In the late 1980s and early 1990s, the northern Italian city of Milan was Europe’s launchpad for the emerging power woman, who is somehow the topic of the season again, 30 years on. There were Giorgio Armani and Gianni Versace, facing each other off with their diametrically opposed minimalist/maximalist styles. There was Gianfranco Ferré doing operatic grandeur and endless other brands patrolling the perimeters of that same shoulder-padded, cone-heeled precinct: Krizia, Byblos, Erreuno, Genny, and Complice are just a few of them. Their chief target was the emerging American female executive class, and of these, most have disappeared, save Armani and Versace—and then Max Mara, which forged through it all to become a mega industry of its own based on the classic camel coat and tailored business suit.

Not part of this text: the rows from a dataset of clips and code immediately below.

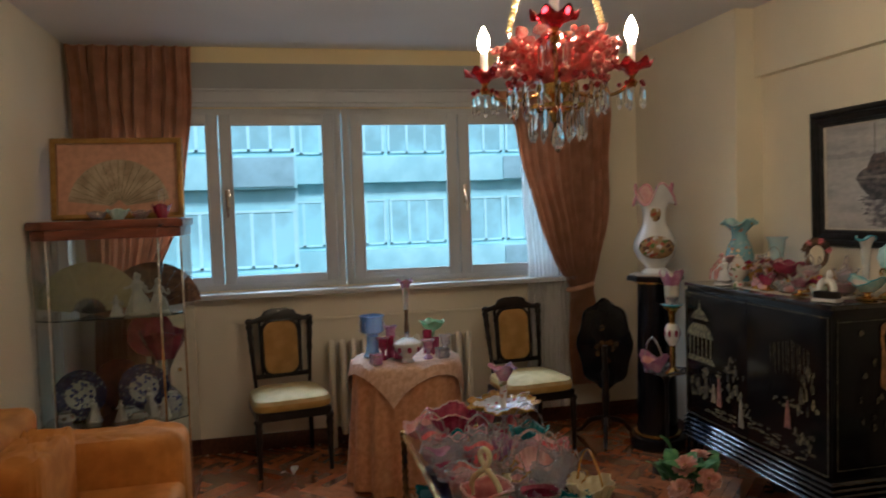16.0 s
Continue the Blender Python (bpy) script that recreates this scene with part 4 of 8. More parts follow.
def cabinet():
    W, D, Z0, Z1 = 1.14, 0.54, 0.40, 1.165
    C = thing("lacquer_cabinet", "black lacquer chinoiserie cabinet with raised gold landscapes on a stand", "cabinet", pose(-4.28, 3.60 + D / 2, 0, 0, 0, 0.5))
    part("body", box(W - 0.01, D - 0.012, Z1 - Z0 - 0.02, (0, 0.004, Z0), 0.003), M["lacquer"], C)
    part("top", box(W + 0.012, D + 0.008, 0.022, (0, 0, Z1 - 0.02), 0.004), M["cabtop"], C)
    for i in range(5):
        z = 0.27 + i * 0.026
        e = 0.012 + 0.006 * (5 - i)
        part("moulding", stepped(W + e, D + e, z), M["ribgloss"], C)
    for s in (-1, 1):
        for t in (-1, 1):
            leg = part("leg", box(0.075, 0.06, 0.272, (s * (W / 2 - 0.035), t * (D / 2 - 0.03), 0), 0.004), M["lacquer"], C)
        part("bracket", box(0.06, 0.02, 0.05, (s * (W / 2 - 0.10), -D / 2 + 0.02, 0.222), 0.008), M["lacquer"], C)
    # two doors, gilt border lines and scenery on the front and the sides
    y = -D / 2 - 0.002
    H = Z1 - Z0 - 0.03
    for s in (-1, 1):
        d = part("door", box(W / 2 - 0.004, 0.012, H - 0.012, (s * (W / 4 - 0.001), y + 0.004, Z0 + 0.004), 0.003), M["lacquer"], C)
        w2 = W / 2 - 0.03
        cx = s * (W / 4 - 0.002)
        part("border", join(box(w2, 0.002, 0.006, (cx, y - 0.0025, Z0 + 0.012), 0), box(w2, 0.002, 0.006, (cx, y - 0.0025, Z0 + H - 0.026), 0), box(0.006, 0.002, H - 0.03, (cx + s * w2 / 2, y - 0.0025, Z0 + 0.012), 0)), M["dullgold"], d, "thin gilt border")

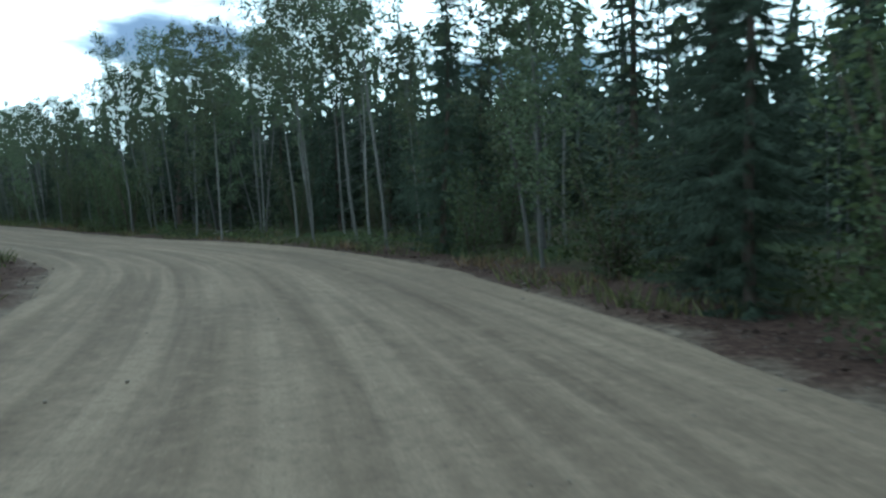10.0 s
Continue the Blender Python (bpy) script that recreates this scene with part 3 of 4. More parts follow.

So the mind’s eye focuses on what Max Mara is about, who it’s for, and what essential supporting, maybe not starring, role it needs to play. This sort of “purified” idea of Max Mara is not always what we see on its runway. This season the central idea was that this is a time for women to feel strong, and so, commendably, there were women who pass for today’s supermods of yesteryear. They included Lara Stone, Doutzen Kroes, Joan Smalls, and Halima Aden—and at the second-generation end, the daughters of ’80s supermodels, Gigi Hadid and Kaia Gerber. All of them had to carry some pretty fierce propositions: total looks in animal print, slick black leather, English tweed, checks, and blanket materials. There were overcoats, floor-sweeping kilts, and pencil skirts worn over narrow trousers or stirrup pants.
It felt like acres of fabric and repetition to draw attention to a few simple points, or maybe just one: What’s happening with the Max Mara coat this winter? There are teddy bear coats, black leather trenches, military maxis, an animal-spot belted raincoat, and a duffel. The payoff: the camel coat of the season, which has a line of blanket fringing running down the back of each sleeve. It was a little Western-looking, but just conceptual enough to appeal to an adult. Too bad it can’t be seen in these pictures. After all that, it’s 22.
It’s difficult; there’s a sense in which the modern would-be power woman doesn’t want too much fashion all the time. Still, after all these years, there is still a gaping hole in the women’s market for the kind of classy, simple, uniforms men take for granted. Max Mara has some of those solutions, for sure. The more it pared back, the more that message would go across.